Si bien es cierto que esta condición parece expresarse de formas diferentes según los países en los que se radica, y a este respecto cabría citar como tendencias destacadas tanto la revalorización de la idea de trabajo que se pretende instalar desde las administraciones francesa y alemana como el darwinismo al que se ven obscenamente abandonados los jóvenes en las naciones del sur de Europa, todos los territorios parecen compartir cierto medio ambiente común exteriorizado en un grito de desesperanza que retorna a las paredes después de dos décadas de ausencia del imaginario: perder la vida sin ganar nada a cambio. Semejante malestar se traduce a nivel universal en un silencio privativo: nadie habla ya del futuro. Los individuos se afanan continuamente en industrias, sueños, angustias y jugarretas que remiten hasta el cero absoluto en el nivel comunicativo: de ellos sólo se obtienen los indicios reveladores de un rostro agotado en la carrera de buscarse la vida, una vida sin futuro.

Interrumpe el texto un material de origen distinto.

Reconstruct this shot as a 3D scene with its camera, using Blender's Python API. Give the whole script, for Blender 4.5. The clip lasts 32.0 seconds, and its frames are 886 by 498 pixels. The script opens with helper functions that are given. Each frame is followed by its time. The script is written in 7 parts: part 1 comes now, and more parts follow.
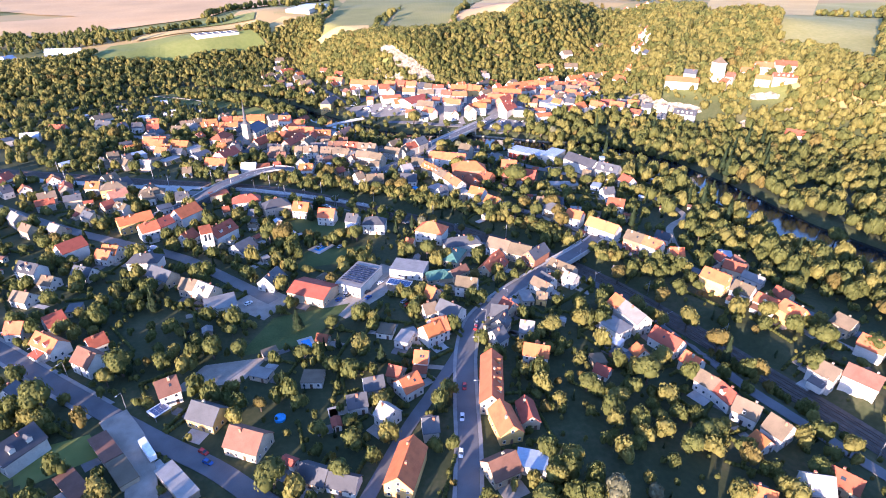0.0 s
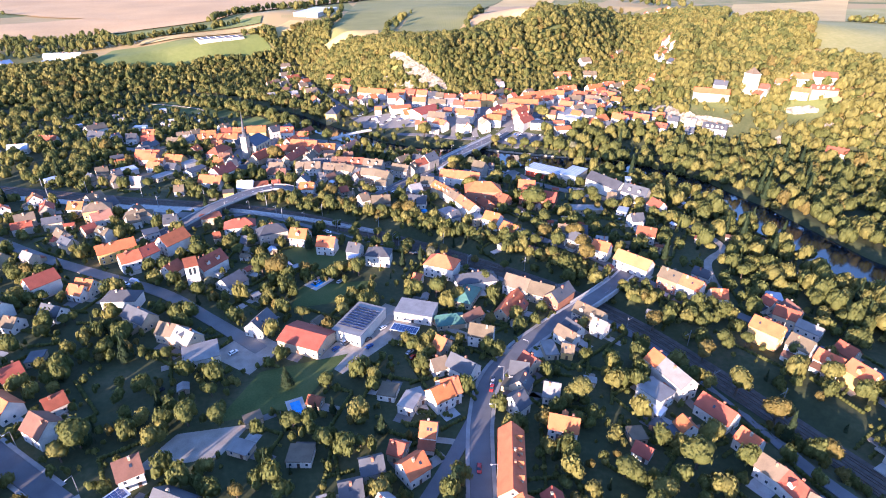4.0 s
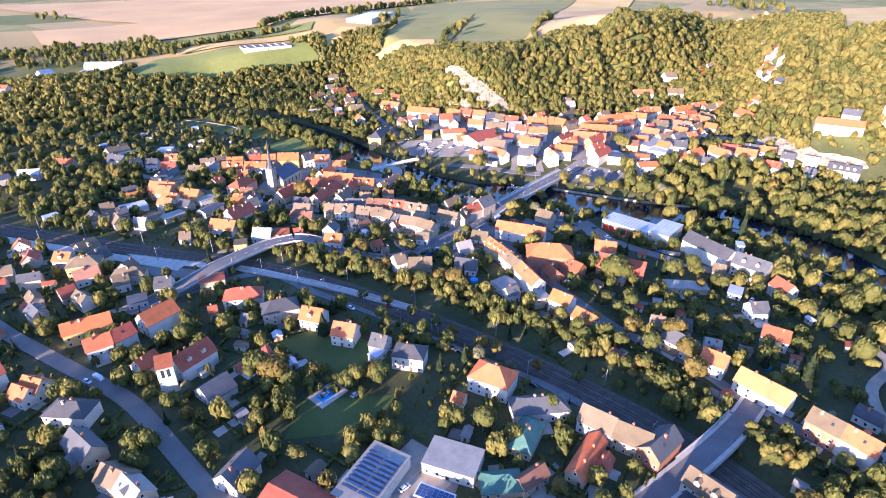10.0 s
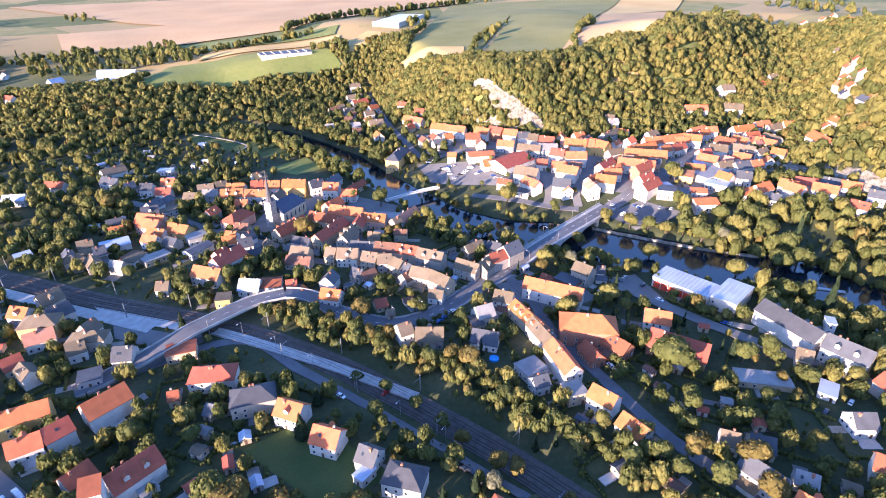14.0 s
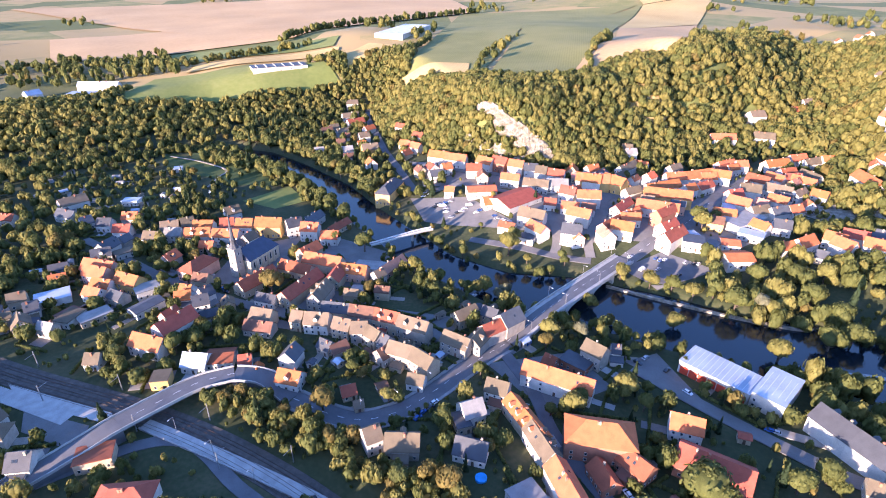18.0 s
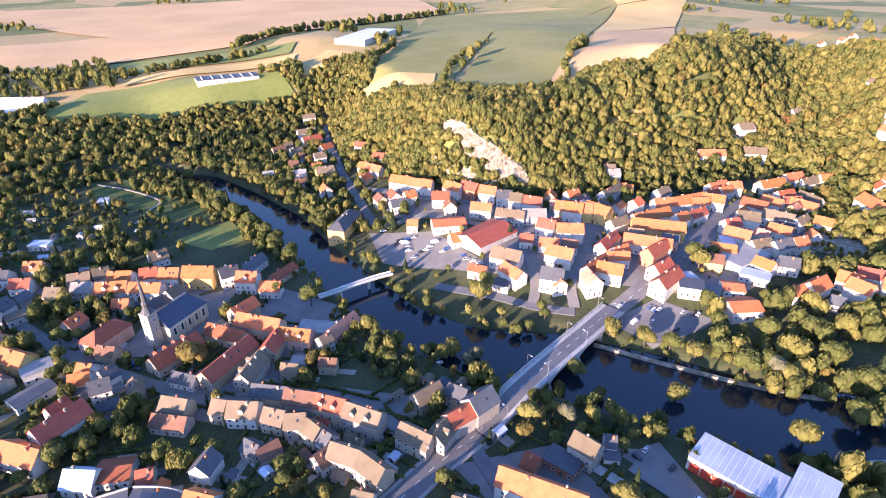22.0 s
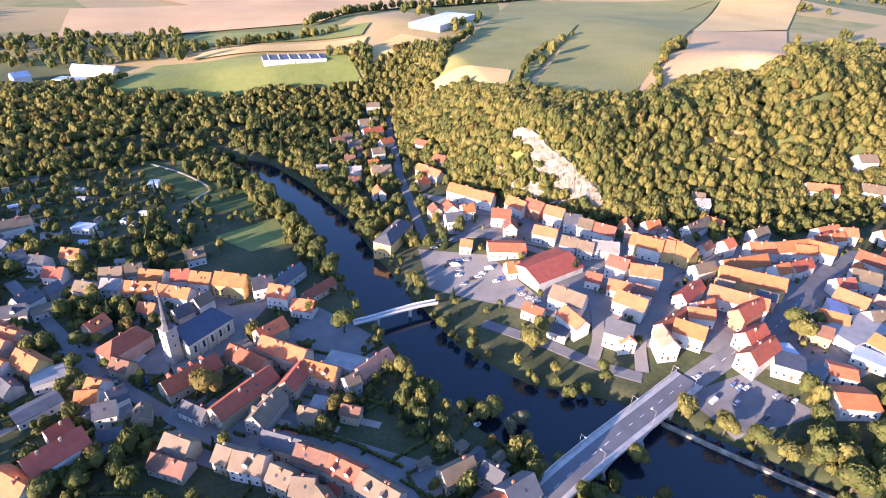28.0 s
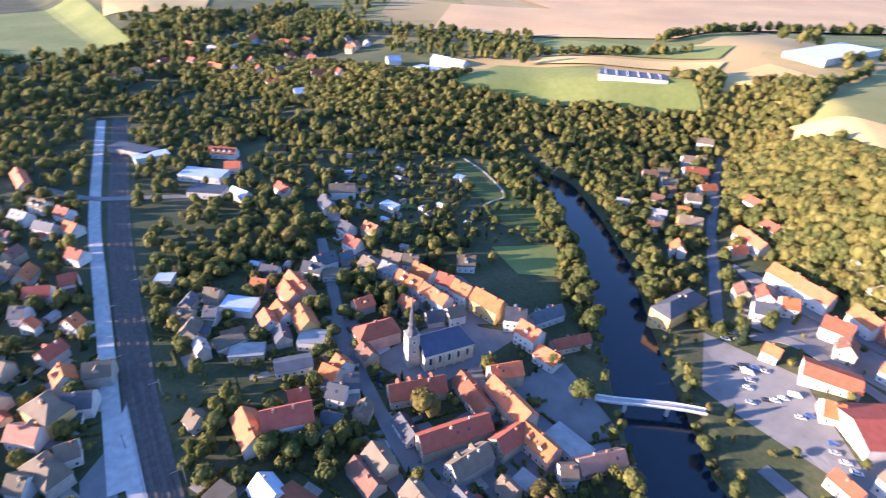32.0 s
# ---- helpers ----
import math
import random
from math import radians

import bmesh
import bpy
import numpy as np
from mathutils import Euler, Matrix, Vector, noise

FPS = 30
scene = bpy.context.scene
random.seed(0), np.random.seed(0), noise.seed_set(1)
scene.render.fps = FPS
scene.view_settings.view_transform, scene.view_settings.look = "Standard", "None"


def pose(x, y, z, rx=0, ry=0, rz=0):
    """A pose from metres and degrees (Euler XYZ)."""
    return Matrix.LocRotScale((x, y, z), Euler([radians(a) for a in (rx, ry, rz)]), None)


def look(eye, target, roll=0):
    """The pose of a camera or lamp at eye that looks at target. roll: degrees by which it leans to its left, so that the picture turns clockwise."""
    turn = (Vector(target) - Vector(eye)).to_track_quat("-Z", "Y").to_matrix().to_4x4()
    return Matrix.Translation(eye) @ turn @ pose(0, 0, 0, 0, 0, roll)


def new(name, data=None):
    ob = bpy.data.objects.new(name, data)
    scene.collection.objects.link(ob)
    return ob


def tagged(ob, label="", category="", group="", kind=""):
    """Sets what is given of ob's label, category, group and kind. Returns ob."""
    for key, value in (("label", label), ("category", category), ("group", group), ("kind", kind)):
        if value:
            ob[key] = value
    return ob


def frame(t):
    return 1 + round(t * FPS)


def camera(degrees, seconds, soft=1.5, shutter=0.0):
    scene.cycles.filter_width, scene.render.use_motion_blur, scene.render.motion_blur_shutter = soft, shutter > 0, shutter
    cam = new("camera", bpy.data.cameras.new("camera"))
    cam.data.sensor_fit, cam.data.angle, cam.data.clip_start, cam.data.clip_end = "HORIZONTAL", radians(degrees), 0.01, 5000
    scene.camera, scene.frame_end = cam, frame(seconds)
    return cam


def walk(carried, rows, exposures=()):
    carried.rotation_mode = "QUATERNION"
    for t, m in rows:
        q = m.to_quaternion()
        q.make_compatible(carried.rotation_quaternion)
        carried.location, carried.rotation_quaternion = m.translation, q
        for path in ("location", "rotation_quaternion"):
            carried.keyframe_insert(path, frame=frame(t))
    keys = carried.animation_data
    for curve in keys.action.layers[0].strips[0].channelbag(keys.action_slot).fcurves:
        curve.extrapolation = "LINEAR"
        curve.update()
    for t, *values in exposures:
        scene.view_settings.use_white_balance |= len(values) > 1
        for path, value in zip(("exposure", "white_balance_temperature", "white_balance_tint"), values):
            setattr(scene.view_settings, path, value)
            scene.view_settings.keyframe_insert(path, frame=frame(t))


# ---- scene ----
def view(x, y, z, yaw, pitch, roll):
    """Camera pose from place, yaw to the left, pitch up and roll."""
    return pose(x, y, z, 90 + pitch, 0, yaw) @ pose(0, 0, 0, 0, 0, roll)


cam = camera(77.45, 32.0, soft=1.0, shutter=0.35)
walk(cam, [
    (0.0, view(-0.00, 0.00, 160.00, 0.000, -27.986, 0.505)),
    (0.5, view(-0.34, 2.85, 159.76, -0.287, -28.008, 0.716)),
    (1.0, view(-0.20, 6.18, 160.06, -0.151, -27.987, 0.639)),
    (1.5, view(-0.02, 10.50, 160.30, 0.135, -27.981, 0.537)),
    (2.0, view(-0.13, 15.73, 160.38, 0.326, -27.999, 0.560)),
    (2.5, view(-0.39, 21.23, 160.58, 0.573, -27.923, 0.579)),
    (3.0, view(-0.70, 27.18, 160.33, 0.770, -27.820, 0.643)),
    (3.5, view(-1.05, 33.82, 160.26, 0.921, -27.831, 0.640)),
    (5.5, view(-2.80, 62.25, 160.27, 2.103, -27.783, 0.637)),
    (6.0, view(-2.83, 70.04, 160.11, 2.658, -27.744, 0.592)),
    (6.5, view(-3.29, 77.78, 159.95, 3.235, -27.671, 0.578)),
    (7.0, view(-3.81, 85.67, 159.93, 3.691, -27.599, 0.556)),
    (7.5, view(-4.05, 93.26, 160.27, 4.066, -27.571, 0.470)),
    (8.0, view(-4.13, 101.20, 160.57, 4.739, -27.632, 0.345)),
    (8.5, view(-4.41, 108.90, 160.94, 5.431, -27.761, 0.315)),
    (9.0, view(-4.41, 116.82, 161.34, 6.052, -27.801, 0.233)),
    (9.5, view(-4.86, 125.11, 161.56, 6.663, -27.864, 0.233)),
    (10.0, view(-5.10, 133.24, 161.72, 7.367, -27.893, 0.133)),
    (10.5, view(-5.68, 141.50, 162.40, 7.952, -28.028, 0.061)),
    (11.0, view(-5.80, 149.78, 163.01, 8.578, -27.977, -0.086)),
    (11.5, view(-6.07, 158.06, 163.21, 8.830, -28.018, -0.171)),
    (12.0, view(-6.15, 166.21, 163.90, 9.033, -28.070, -0.254)),
    (12.5, view(-6.50, 174.30, 164.40, 10.061, -28.129, -0.130)),
    (13.0, view(-6.04, 182.71, 164.65, 10.383, -28.076, -0.193)),
    (13.5, view(-5.92, 191.21, 165.19, 10.798, -28.101, -0.269)),
    (14.0, view(-6.09, 199.27, 165.74, 11.138, -28.218, -0.321)),
    (14.5, view(-6.79, 206.53, 167.11, 11.040, -28.411, -0.256)),
    (16.5, view(-6.88, 237.42, 169.58, 11.360, -28.250, 0.160)),
    (17.0, view(-6.43, 245.39, 169.90, 11.622, -28.175, 0.188)),
    (17.5, view(-6.29, 253.15, 169.97, 12.050, -28.020, 0.287)),
    (18.0, view(-6.35, 260.27, 170.06, 12.294, -27.851, 0.396)),
    (18.5, view(-6.30, 268.12, 170.20, 12.387, -27.705, 0.454)),
    (19.0, view(-6.37, 276.11, 170.36, 13.013, -27.628, 0.437)),
    (19.5, view(-6.69, 283.89, 170.60, 13.294, -27.674, 0.505)),
    (20.0, view(-7.63, 291.73, 170.59, 12.744, -27.672, 0.478)),
    (20.5, view(-8.62, 299.04, 170.82, 12.571, -27.689, 0.565)),
    (21.0, view(-9.45, 306.74, 171.09, 12.863, -27.711, 0.706)),
    (21.5, view(-9.59, 314.20, 171.37, 9.724, -27.170, 0.043)),
    (22.0, view(-8.97, 319.95, 172.22, 9.713, -28.011, 0.311)),
    (22.5, view(-8.92, 324.46, 173.13, 8.443, -28.452, 0.764)),
    (23.0, view(-8.68, 328.60, 173.45, 6.707, -28.620, 1.152)),
    (23.5, view(-8.31, 332.31, 173.31, 5.146, -28.638, 1.468)),
    (24.0, view(-8.75, 336.30, 173.47, 3.905, -28.622, 1.801)),
    (24.5, view(-9.10, 340.92, 173.48, 2.898, -28.546, 1.859)),
    (26.5, view(-12.68, 360.50, 178.96, 6.116, -29.822, 1.337)),
    (27.0, view(-13.59, 361.47, 178.96, 14.568, -30.255, 1.840)),
    (27.5, view(-14.58, 362.21, 178.15, 16.372, -30.786, 2.672)),
    (28.0, view(-15.72, 364.34, 177.90, 16.677, -30.138, 2.774)),
    (28.5, view(-16.59, 367.75, 177.98, 17.035, -29.755, 2.761)),
    (29.0, view(-18.06, 371.56, 177.92, 19.443, -29.638, 2.865)),
    (29.5, view(-19.87, 375.84, 177.86, 21.871, -29.581, 2.950)),
    (30.0, view(-21.81, 380.82, 178.05, 27.331, -29.771, 3.102)),
    (30.5, view(-24.29, 386.22, 178.05, 28.269, -29.735, 3.152)),
    (31.0, view(-26.71, 392.04, 178.38, 31.055, -29.365, 2.658)),
    (31.5, view(-28.81, 396.52, 179.28, 39.656, -29.940, 2.722)),
    (32.0, view(-31.86, 400.35, 179.79, 50.284, -31.196, 3.112)),
], exposures=[(0.0, 2.22, 5650, 40), (18.0, 2.20, 5680, 40), (23.0, 2.16, 5900, 41), (28.0, 2.17, 5820, 40), (32.0, 2.24, 5620, 38)])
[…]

Por ello resulta sorprendente que una de las formas más características y generales de la precariedad encuentre en el mecanismo hipotecario el canon de su funcionamiento. Únicamente como referencia culta: negación de Lotz y de casi todo Benjamin, así la general falta de envidia del presente para con el futuro quedaría anulada. Todo instante sería vivido como inversión proyectiva para un futuro improbable o como derroche culpable -resta involuntaria o perversa- de las magras posibilidades de seguir habitando sobre este mundo en un futuro inmediato. Miedo ligado a la probabilidad, el juego de la bolsa al nivel del pequeño ahorrador concretaría el canon, ya que la inversión continuada no acumula probabilidades de ganancia definitiva sino que, únicamente, proporciona nuevos accesos parcelados a la apuesta, ínfima para el universal pero fatal para su protagonista: la jugada pondría así en funcionamiento la ruleta amañada de un destino construido desde la envidia del futuro.
Si lo hubieramos sabido antes ¿hubieramos actuado de otra manera?